Only when we impose the relation eq. (1) there is a functional relation between the $q,\dot{q},p$, otherwise there is not. This is why, as abstract functions, the Lagrangian is not a function of $p$ and the Hamiltonian is not a function of $\dot{q}$ - these are coordinates on different spaces with no relation to each other. It is only when we impose eq. (1) in order to express the Hamiltonian without the extremisation procedure prescribed in the Legendre transform that they become related, and not necessarily uniquely so. If $f$ is not invertible, then the Lagrangian system is a gauge theory and the Hamiltonian system is constrained - both terms which essentially mean that the relation between the $p$ and the $\dot{q}$ is not uniquely defined.

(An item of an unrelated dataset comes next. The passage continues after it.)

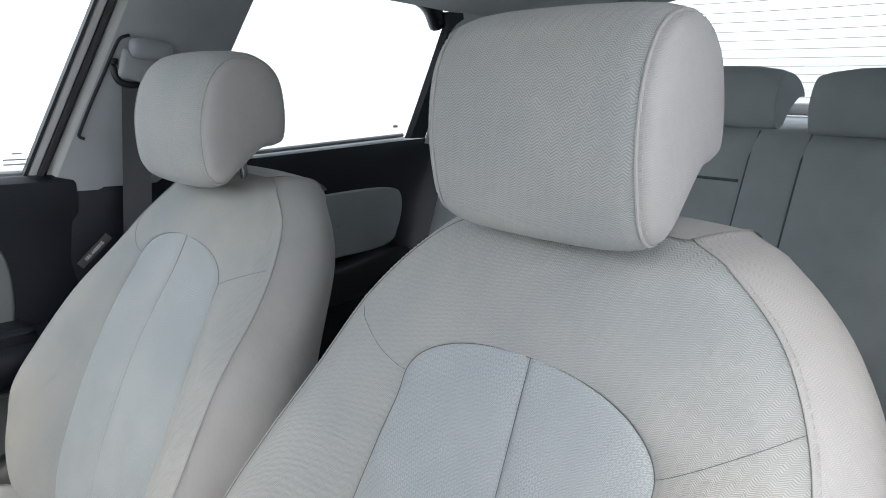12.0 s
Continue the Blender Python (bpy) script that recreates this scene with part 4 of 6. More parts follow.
# ---- passenger side ----
pdoor = thing("passenger_door", (-0.35, 0.72, 0.3), "dark and mid grey passenger door panel with window", "car door")
YD = 0.70
part("lower_panel", sheet([[Vector((x, YD - 0.02 * math.sin(math.pi * t), 0.27 + 0.36 * t)) for t in [k / 8 for k in range(9)]] for x in [-0.95 + 1.01 * k / 10 for k in range(11)]]), MID, pdoor)
part("upper_panel", sheet([[Vector((x, YD - 0.012 + off, z)) for z, off in ((0.60, -0.02), (0.66, -0.012), (0.80, 0.0), (0.87, 0.0), (0.915, -0.008), (0.945, -0.006), (0.955, 0.006), (0.955, 0.05))] for x in [-0.95 + 1.02 * k / 10 for k in range(11)]]), CHAR, pdoor)
padline = smooth2([(-0.655, 0.884), (-0.45, 0.884), (-0.20, 0.874), (-0.085, 0.858), (-0.050, 0.815), (-0.048, 0.72), (-0.07, 0.682), (-0.22, 0.672), (-0.36, 0.668), (-0.43, 0.69), (-0.53, 0.79), (-0.60, 0.85)], 6)
part("insert_pad", dome(padline, 0.014, on_side(YD - 0.010, -1)), MID, pdoor, "mid grey padded door insert")
sweep = spline([(-0.70, YD - 0.02, 0.86), (-0.60, YD - 0.03, 0.775), (-0.52, YD - 0.04, 0.695), (-0.44, YD - 0.045, 0.645), (-0.33, YD - 0.045, 0.634), (-0.15, YD - 0.045, 0.650), (0.0, YD - 0.04, 0.655)], 6)
part("armrest", tube(sweep, lambda t: 0.050 - 0.014 * math.sin(math.pi * min(1, t * 1.3)), 16), CHAR, pdoor, "charcoal moulded armrest")
part("switch_panel", slab([(-0.66, 0.865), (-0.585, 0.80), (-0.50, 0.715), (-0.435, 0.672), (-0.455, 0.655), (-0.54, 0.72), (-0.66, 0.84)], 0.010, on_side(YD - 0.052, -1), 0.003), BLACK, pdoor)
part("armrest_pad", slab(smooth2([(-0.275, 0.650), (-0.268, 0.695), (-0.24, 0.704), (-0.06, 0.715), (-0.03, 0.70), (-0.04, 0.655)], 5), 0.070, on_side(YD - 0.008, -1), 0.010, 3), CHAR, pdoor)
for u, v in ((-0.545, 0.765), (-0.50, 0.725), (-0.475, 0.705)):
    part("window_switch", box((0.022, 0.010, 0.010), (u, YD - 0.063, v), 0.002, 2, (0, 40, 0)), CHAR, pdoor)
part("outer_skin", sheet([[Vector((x, 0.80 + 0.035 * math.sin(math.pi * min(1, (z - 0.1) / 1.1)), z)) for x in [-0.95 + 1.04 * k / 6 for k in range(7)]] for z in [0.20 + 0.74 * k / 12 for k in range(13)]] + [[Vector((-0.95 + 1.04 * k / 6, 0.752, 0.942)) for k in range(7)]]), PAINT, pdoor, "silver-white painted door skin")
ring_of = lambda w, h, r, d: [Vector((u, YD - d, v)) for u, v in rounded(w, h, r, 8, -0.450, 0.832)]
hand = part("handle_bezel", sheet([ring_of(w, h, r, d) for w, h, r, d in ((0.120, 0.066, 0.026, 0.022), (0.118, 0.064, 0.025, 0.028), (0.113, 0.059, 0.023, 0.0305), (0.108, 0.054, 0.021, 0.029), (0.106, 0.052, 0.020, 0.024))], closed_u=True), MID, pdoor, "grey rounded handle bezel")
# shade in the grey handle recess, put in as a charcoal plate
part("handle_cup_shade", slab(rounded(0.108, 0.054, 0.020, 6, -0.450, 0.832), 0.001, on_side(YD - 0.0225, -1), 0), CHAR, hand)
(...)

Finally, let me address a closely related confusion which nevertheless crops up because of the same reason, i.e. not respecting the actual domains functions are defined on. The $q,\dot{q}$ arguments of the Lagrangian are independent, and become dependent only when we consider a path $\gamma: I\to Q$, which induces a path $\tilde{\gamma} : I\to TQ, t\mapsto (\gamma(t),\dot{\gamma}(t))$ on the tangent bundle, where $\dot{\gamma}$ now denotes the actual time derivative, i.e. the tangent vector field to $\gamma$. The action is a function $S : [I,Q]\to\mathbb{R}$, where $[I,Q]$ denotes the space of all maps $I\to Q$, and is defined as $$ S[\gamma] = \int_I L(\tilde{\gamma}).$$ When now considering this action, the physicist often writes the coordinates of $\tilde{\gamma}$ as $(q(t),\dot{q}(t))$, and it is only in this context that $\dot{q}(t)$ truly is a time-dependent function and the derivative of $q(t)$.


There's nothing stopping you from writing $L$ as a function of $q$ and $p$. In fact, you're required to write $L$ as a function of $q$ and $p$ to get the Hamiltonian! But the Euler-Lagrange equations become very ugly.

Consider the normal Euler-Lagrange equation

$$ \frac{d}{dt}\frac{\partial L}{\partial \dot q}=\frac{\partial L}{\partial q} $$

Let's try writing this in terms of $q,p$. The left hand side just becomes $\dot p$. But the left hand side is a lot uglier. We'd have

$$ \frac{\partial }{\partial q}L(q, p(q,\dot{q}))=\frac{\partial L}{\partial q}+\frac{\partial L}{\partial p}\frac{\partial p}{\partial q} $$ and the Euler-Lagrange equation becomes

$$ \dot{p}=\frac{\partial L}{\partial q}+\frac{\partial L}{\partial p}\frac{\partial p}{\partial q} $$

This might not look ugly at first glance, but it is actually terrible. In order to write down the proper Euler-Lagrange equation, we need to know the functional form of $p$ in terms of $q$. Thus, the Lagrangian as a function of $(p,q)$ is not sufficient to generate equations of motion. This is avoided when we go to the Hamiltonian formalism, where Hamilton's equations treat $p$ and $q$ as independent.